The fiscal deficit is lower than the corresponding figure of 56.7 per cent recorded in the same period of the previous year.
Total receipts during the first nine months of the current financial year stood at Rs 25.25 lakh crore, which constitutes 72.2 per cent of the target for the full year, while overall expenditure in April to December was at Rs 33.81 lakh crore, which is 66.7 per cent of this fiscal year’s budget target.
Total receipts in the same period of the previous year were 72.3 per cent of the targeted estimate, while expenditure was 67 per cent.

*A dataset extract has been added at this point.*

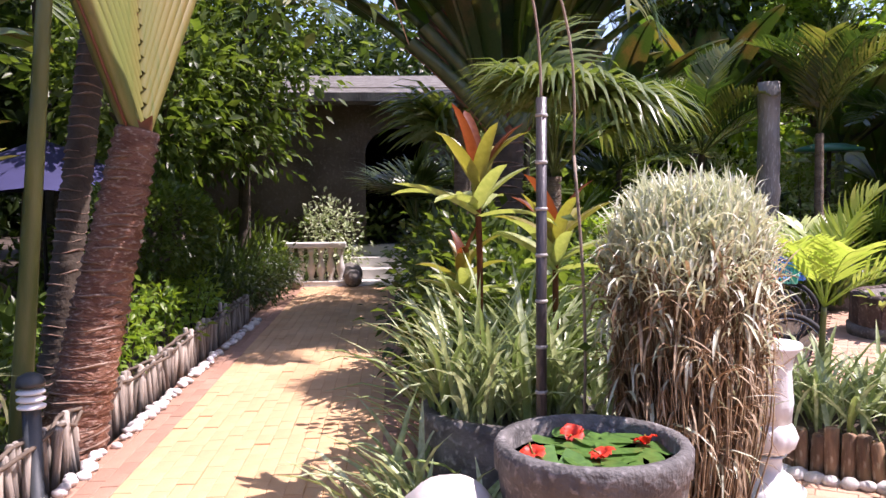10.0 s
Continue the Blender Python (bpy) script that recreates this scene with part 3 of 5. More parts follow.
def bicycle(rear, front, label, c1, c2, lean=6.0, basket=None, bars="flat", step=False):
    d = np.array(front) - np.array(rear)
    th = thing("bicycle", Matrix.Translation((*rear, 0)) @ Matrix.Rotation(math.atan2(d[1], d[0]), 4, "Z") @ Matrix.Rotation(radians(lean), 4, "X") @ Matrix.Scale(0.76, 4), label, "bicycle", "parked bicycles")
    W = 1.04
    bike_wheel(0, th)
    bike_wheel(W, th)
    bb, st, hd, hb = (0.42, 0, 0.30), (0.27, 0, 0.78), (0.83, 0, 0.82), (0.87, 0, 0.68)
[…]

Net tax receipts at Rs 19.4 lakh crore, up from Rs 18.4 lakh crore collected in the same period a year ago.
Non-tax revenue went up to Rs 5.4 lakh crore, from Rs 4.5 lakh crore in the same period of the previous financial year.
Total government expenditure rose to 33.8 lakh crore compared with Rs 32.3 lakh crore in the same period a year earlier.
Capital expenditure, or spending on infrastructure such as highways, ports and railways, shot up to Rs 7.9 lakh crore from Rs 6.9 lakh crore in the same period last year as the government continued its focus on these big projects to boost growth and employment in the economy.
A sum of Rs 10,38,164 crore has been transferred to state governments as devolution of share of taxes by the Centre during this period, which is Rs 1,37,014 crore higher than the previous year, the Finance Ministry added.
Finance Minister Nirmala Sitharaman set the fiscal deficit target in the budget for 2025-26 at 4.4 per cent of GDP, which works out to Rs 15.7 lakh crore. This is part of the government’s commitment to follow a descending gliding path on the deficit to strengthen the country’s fiscal position. India’s fiscal deficit for 2024-25 stood at 4.8 per cent of GDP as part of the revised estimate.
A decline in the fiscal deficit strengthens the fundamentals of the economy and paves the way for growth with price stability. It leads to a reduction in borrowing by the government, thus leaving more funds in the banking sector for lending to corporates and consumers, which leads to higher economic growth.